Par ailleurs, au-delà des traités et du protocole, nous devons encore trouver un consensus sur la manière d'appréhender la dette. Elle doit pouvoir favoriser l'investissement. Il faut prendre en compte le coût du service de la dette, bien inférieur sur les nouvelles dettes, la croissance et les risques, afin de permettre des voies de réduction différenciées. Ces trajectoires de réduction différenciée de la dette résulteraient d'un compromis entre chaque État membre et les institutions européennes dans le respect des traités.
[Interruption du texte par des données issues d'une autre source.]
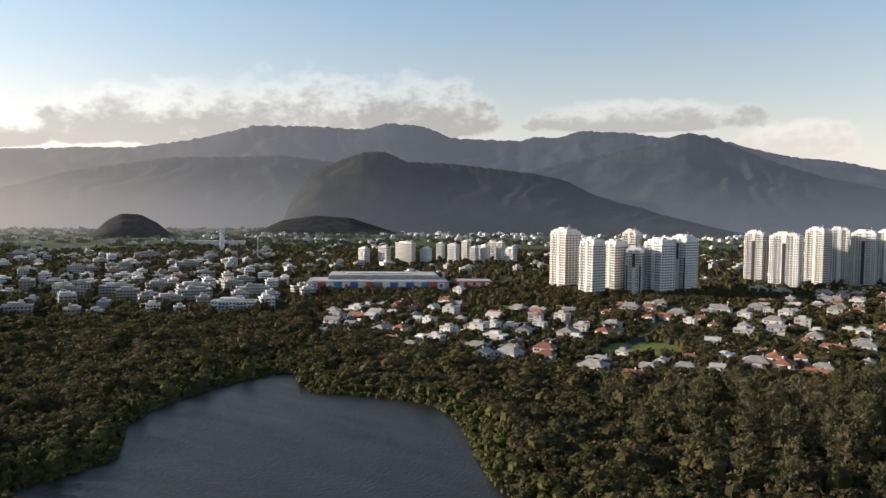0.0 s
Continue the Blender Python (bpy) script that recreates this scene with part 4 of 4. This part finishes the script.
def make_woods():
    rng = np.random.default_rng(11)
    for r0, r1, step, cards, leaf in ((225, 420, 4.6, 76, 0.78), (420, 640, 5.4, 62, 0.95), (640, 960, 7.6, 46, 1.35)):
        p, lag = wood_spots(rng, step, -36, 133, r0, r1)
        r = np.hypot(p[:, 0], p[:, 1])
        az = np.degrees(np.arctan2(-p[:, 0], p[:, 1]))
        front = np.interp(az, [12, 18, 30, 36, 44, 52, 60, 68, 76, 84, 92, 100, 108], [700, 715, 705, 705, 740, 830, 870, 900, 930, 965, 970, 985, 1010])
        town = (r > front) & (az > 12)
        lots = inside(HOUSE_LAND, p) | ((az < 13) & (r > 620))
        thin = np.where(town, 0.5, np.where(lots, 0.55, 1.0))
        south = (p[:, 1] < 40) & (az > 84)
        thin = np.where(south & (lag > 14), 0.95, thin)
        keep = rng.random(len(p)) < thin
        p, lag, south, lots = p[keep], lag[keep], south[keep], lots[keep]
        fringe = (lag < 16)
        patch = np.array([noise.noise(Vector((x / 60, y / 60, 0.0))) for x, y in p])
        clump = np.array([noise.noise(Vector((x / 19, y / 19, 7.0))) for x, y in p])
        h = 6.2 + 3.0 * patch + 4.2 * clump + rng.normal(0, 0.8, len(p))
        h = np.where(fringe, 2.9 + lag * 0.17 + rng.normal(0, 0.5, len(p)), h)
        h = np.where(rng.random(len(p)) < 0.055, h + 5.0, h)
        h = np.where(south & ~fringe, 1.9 + 0.1 * h, h)
        h = np.where(lots, np.clip(h, 3, 7), h)
        h = np.clip(h, 2.2, 14)
        scrub = south & ~fringe
        rad = np.clip(np.where(scrub, 3.3, 0.36 * h + 0.9) + rng.uniform(-0.3, 0.6, len(p)), 1.8, 5.5) * (step / 4.9) ** 0.6 * 1.1
        base = np.clip(lag * 0.3, 0.0, LAND) - 0.1
        leafs = np.full(len(p), leaf) * (0.85 + rad * 0.06) * np.where(scrub, 0.85, 1.0)
        for sel, mat, nm, lab in ((fringe, M_FRINGE, "shore_mangrove", "low yellow-green mangrove bushes along the lagoon shore"), (~fringe & ~scrub, M_MANGROVE, "mangrove_forest", "dense dark green mangrove and scrub woods"), (scrub, M_SCRUB, "coastal_scrub", "low dry brownish scrub behind the coast road")):
            if sel.any():
                woods(nm, lab, p[sel], rad[sel], h[sel], base[sel], cards, leafs[sel], mat, int(r0))
    # bushes overhanging the waterline
    a, b = LAGOON, np.roll(LAGOON, -1, 0)
    n_each = np.maximum(1, np.linalg.norm(b - a, axis=1) / 1.7).astype(int)
    edge = np.vstack([p0 + (p1 - p0) * rng.random((k, 1)) for p0, p1, k in zip(a, b, n_each)])
    edge = edge + rng.normal(0, 0.6, edge.shape)
    r = np.hypot(edge[:, 0], edge[:, 1])
    edge = edge[(r > 200) & (distance_to(CREEK, edge, False) > 9)]
    for x, y, r in ISLETS:
        edge = np.vstack([edge, np.array((x, y)) + rng.normal(0, r * 0.45, (16, 2))])
    k = len(edge)
    hh = rng.uniform(1.6, 3.2, k)
    woods("waterline_bushes", "low mangrove bushes overhanging the lagoon edge", edge, rng.uniform(1.3, 2.3, k), hh, np.full(k, -0.15), 44, np.full(k, 0.7), M_FRINGE, 77)
    # trees among the far blocks and beyond
    p, lag = wood_spots(rng, 12.5, -36, 116, 960, 1750)
    keep = rng.random(len(p)) < np.where(np.degrees(np.arctan2(-p[:, 0], p[:, 1])) > 55, 0.85, 0.6)
    p = p[keep]
    n = len(p)
    woods("town_trees", "scattered dark green trees among the far blocks", p, rng.uniform(3.5, 7.5, n), rng.uniform(5, 10, n), np.full(n, LAND - 0.1), 11, np.full(n, 3.0), M_MANGROVE, 5)


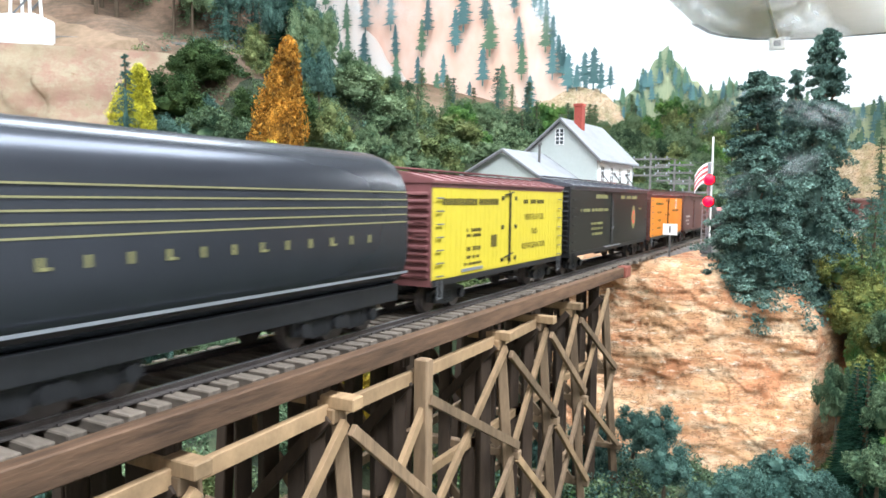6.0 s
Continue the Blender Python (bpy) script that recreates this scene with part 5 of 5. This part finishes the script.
bush(-25.3, 26.7, -4.1, 2.6, 1.3, 'green')
bush(-25.4, 30.8, -4, 2.8, 1.6, 'deep')
bush(-24.6, 34.9, -5.2, 3, 1.5, 'deep')
bush(-24.5, 44.4, -5, 3.6, 2.7, 'deep')
bush(-24.3, 38.7, -5.6, 2.8, 1.2, 'deep')
bush(-14, 40.1, -10.7, 1.9, 2.7, 'autumn')
bush(-13.3, 34, -8.8, 2.3, 3.2, 'autumn')
bush(-17.2, 30.1, -9.2, 1.9, 1.9, 'deep')
bush(-13.7, 33.2, -10.8, 2, 2, 'deep')
bush(-18.2, 23.8, -8.6, 1.9, 1.4, 'green')
bush(-15, 26.3, -10.2, 1.7, 1.1, 'deep')
bush(15.3, 60, -1.4, 2.2, 2.2, 'vine')
bush(16.4, 58, -4.1, 2.5, 2.5, 'vine')
bush(17.1, 56, -5.8, 2, 2.4, 'vine')
bush(15, 64, 0.6, 1.9, 1.9, 'vine')
bush(18, 52, -4.2, 1.8, 1.89, 'deep')
bush(19.4, 48, -4.9, 2, 2.1, 'leaf')
bush(18.9, 46, -6.6, 1.9, 1.9, 'leaf')
bush(17.3, 42, -7.1, 1.5, 2.1, 'deep')
bush(18.4, 40, -8.4, 1.7, 1.7, 'leaf')
bush(16.7, 38, -9.2, 1.6, 1.68, 'deep')
bush(5.4, 40, -9.9, 1.9, 2.1, 'teal')
bush(3.7, 42, -10.3, 1.5, 1.575, 'teal')
bush(6.4, 38, -11.2, 1.8, 1.89, 'teal')
bush(10.7, 38, -11.9, 2, 2.1, 'teal')
bush(12.2, 40, -11.4, 2.4, 2.52, 'teal')
bush(9, 38, -12.8, 1.5, 1.575, 'teal')
bush(14.4, 40, -11.9, 1.8, 1.89, 'teal')
bush(15.1, 50, -8.7, 1.5, 2.9, 'deep')
bush(19.8, 70, -0.9, 2, 3, 'deep')
bush(21, 60, -3, 2.1, 2.205, 'deep')
bush(26.3, 90, -0.4, 3.1, 3.7, 'vine')
bush(-30.1, 94.4, height(-30.1, 94.4) + 1.5, 5, 3.3, 'green')
bush(-29.2, 110.9, height(-29.2, 110.9) + 1.5, 5.7, 3.8, 'green')
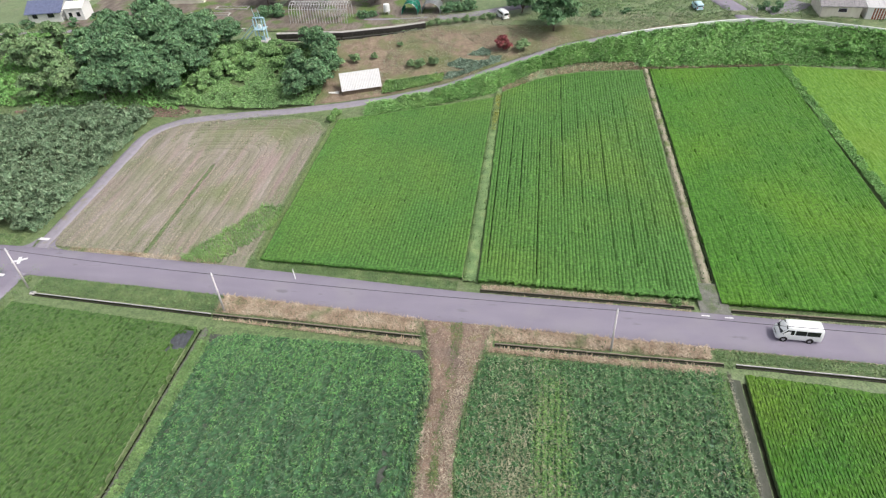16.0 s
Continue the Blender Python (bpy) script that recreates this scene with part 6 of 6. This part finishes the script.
def dwelling(name, label, m, lx, ly, hw, rise, wall_mat, roof_mat, windows, over_=0.5):
    ob = thing(name, label, "house", "", "", m)
    part("wall", fresh(box, 0, lx, 0, ly, -0.4, hw), M[wall_mat], ob)
    for y0, s in ((0, 1), (ly, -1)):
        bm = bmesh.new()
        y_e, y_r = y0 - s * over_, ly / 2
        z_e, z_r = hw + 0.03 - rise * over_ / (ly / 2), hw + 0.03 + rise
        q = [(-over_, y_e, z_e), (lx + over_, y_e, z_e), (lx + over_, y_r, z_r), (-over_, y_r, z_r)]
        lo = [bm.verts.new(p) for p in q]
        hi = [bm.verts.new((p[0], p[1], p[2] + 0.14)) for p in q]
        bm.faces.new(lo)
        bm.faces.new(hi)
        for i in range(4):
            bm.faces.new((lo[i], lo[(i + 1) % 4], hi[(i + 1) % 4], hi[i]))
        roof = part("roof", bm, M[roof_mat], ob)
        for i in range(int(lx / 0.9)):
            x = 0.2 + i * 0.9
            bm = bmesh.new()
            tube(bm, (x, y_e, z_e + 0.16), (x, y_r, z_r + 0.16), 0.035, 0.035, 4)
            part("seam", bm, M[roof_mat], roof)
    for x0 in (0.0, lx):
        bm = bmesh.new()
        w = 0.12 if x0 == 0 else -0.12
        a = [bm.verts.new(p) for p in ((x0, 0, hw), (x0, ly, hw), (x0, ly / 2, hw + rise))]
        c = [bm.verts.new(p) for p in ((x0 + w, 0, hw), (x0 + w, ly, hw), (x0 + w, ly / 2, hw + rise))]
        bm.faces.new(a)
        bm.faces.new(c)
        for i in range(3):
            bm.faces.new((a[i], a[(i + 1) % 3], c[(i + 1) % 3], c[i]))
        part("gable", bm, M[wall_mat], ob)
    for x, z, w, h in windows:
        wi = part("window", fresh(box, x, x + w, -0.05, 0.02, z, z + h), M["white_steel"], ob)
        part("pane", fresh(box, x + 0.06, x + w - 0.06, -0.062, -0.052, z + 0.06, z + h - 0.06), M["glass"], wi)
    return ob


def on(x, y, a):
    return Matrix.Translation((x, y, float(height(x, y)))) @ Matrix.Rotation(radians(a), 4, "Z")


dwelling("house", "white house with a blue-grey metal roof", on(-140.0, 182.8, 12), 7.5, 7.0, 2.3, 1.7, "wall_white", "roof_blue", [(1.0, 1.0, 1.2, 1.0), (4.5, 1.0, 1.6, 1.1)])
dwelling("house_annex", "small white annex with pale walls", on(-131.4, 184.6, 12), 4.0, 5.0, 2.8, 0.8, "wall_white", "wall_white", [(0.6, 0.9, 0.9, 1.1), (2.4, 0.9, 0.9, 1.1)], 0.2)
dwelling("house", "cream plastered storehouse with a grey roof", on(33.8, 186.9, -4), 7.2, 7.5, 2.3, 1.5, "wall_cream", "roof_grey", [(3.0, 1.0, 1.6, 0.8)])
lean = dwelling("lean_to", "pale sheet-metal lean-to with rust-red strips", on(41.8, 185.8, -4), 3.6, 5.0, 2.2, 0.6, "wall_white", "tin", [], 0.2)
dwelling("house", "low house with a grey roof behind trees", on(-112, 196, 5), 9.0, 7.0, 3.0, 1.7, "wall_cream", "roof_grey", [(1.0, 1.0, 1.4, 1.1), (5.5, 1.0, 1.4, 1.1)])
for i in range(5):
    part("strip", fresh(box, 1.1 + 0.5 * i, 1.38 + 0.5 * i, -0.03, -0.003, -0.3, 2.1, 0.0), M["rust"], lean, "rust-red metal strip")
À mon sens, il convient de définir des règles que nous pouvons pleinement respecter et non pas des règles strictes que nous serions seulement en mesure de respecter grâce aux tolérances possibles dans leur mise en oeuvre : c'est la grande différence, entre ce que nous avons à présent et ce qu'il faudrait développer à l'avenir.
J'ai effectué un travail avec les rapporteurs fictifs d'auditions d'experts provenant des différentes écoles et institutions, des administrations, afin de mettre sur la table la diversité des difficultés que nous rencontrons. Nous avons tenté de faire un bilan des difficultés et y apporter des solutions.
Il faut aussi prendre en compte l'avis des familles politiques, il n'est pas toujours aisé de trouver des consensus. Néanmoins, je crois que la grande majorité de nos collègues comprend la nécessité d'avoir des règles qui promeuvent l'investissement tout en tenant compte de la stabilité de l'économie européenne et de l'euro. Pour ce qui concerne le calendrier, la Commission européenne a indiqué qu'elle entendait rouvrir ce débat public après l'été et probablement proposer un cadre législatif à la fin de l'année.
Nous avons évidemment bien conscience que les élections à venir en Allemagne puis en France conditionneront le déroulement de ce débat ainsi que les solutions qui pourront être proposées au niveau européen.
L'urgence est de clarifier la transition vers la désactivation de la clause dérogatoire générale, même si nous sommes presque sûrs qu'elle n'interviendra pas avant 2023. Il faut que la croissance économique renoue avec ses niveaux habituels pour voir dans quelles conditions et quand cette désactivation peut avoir lieu.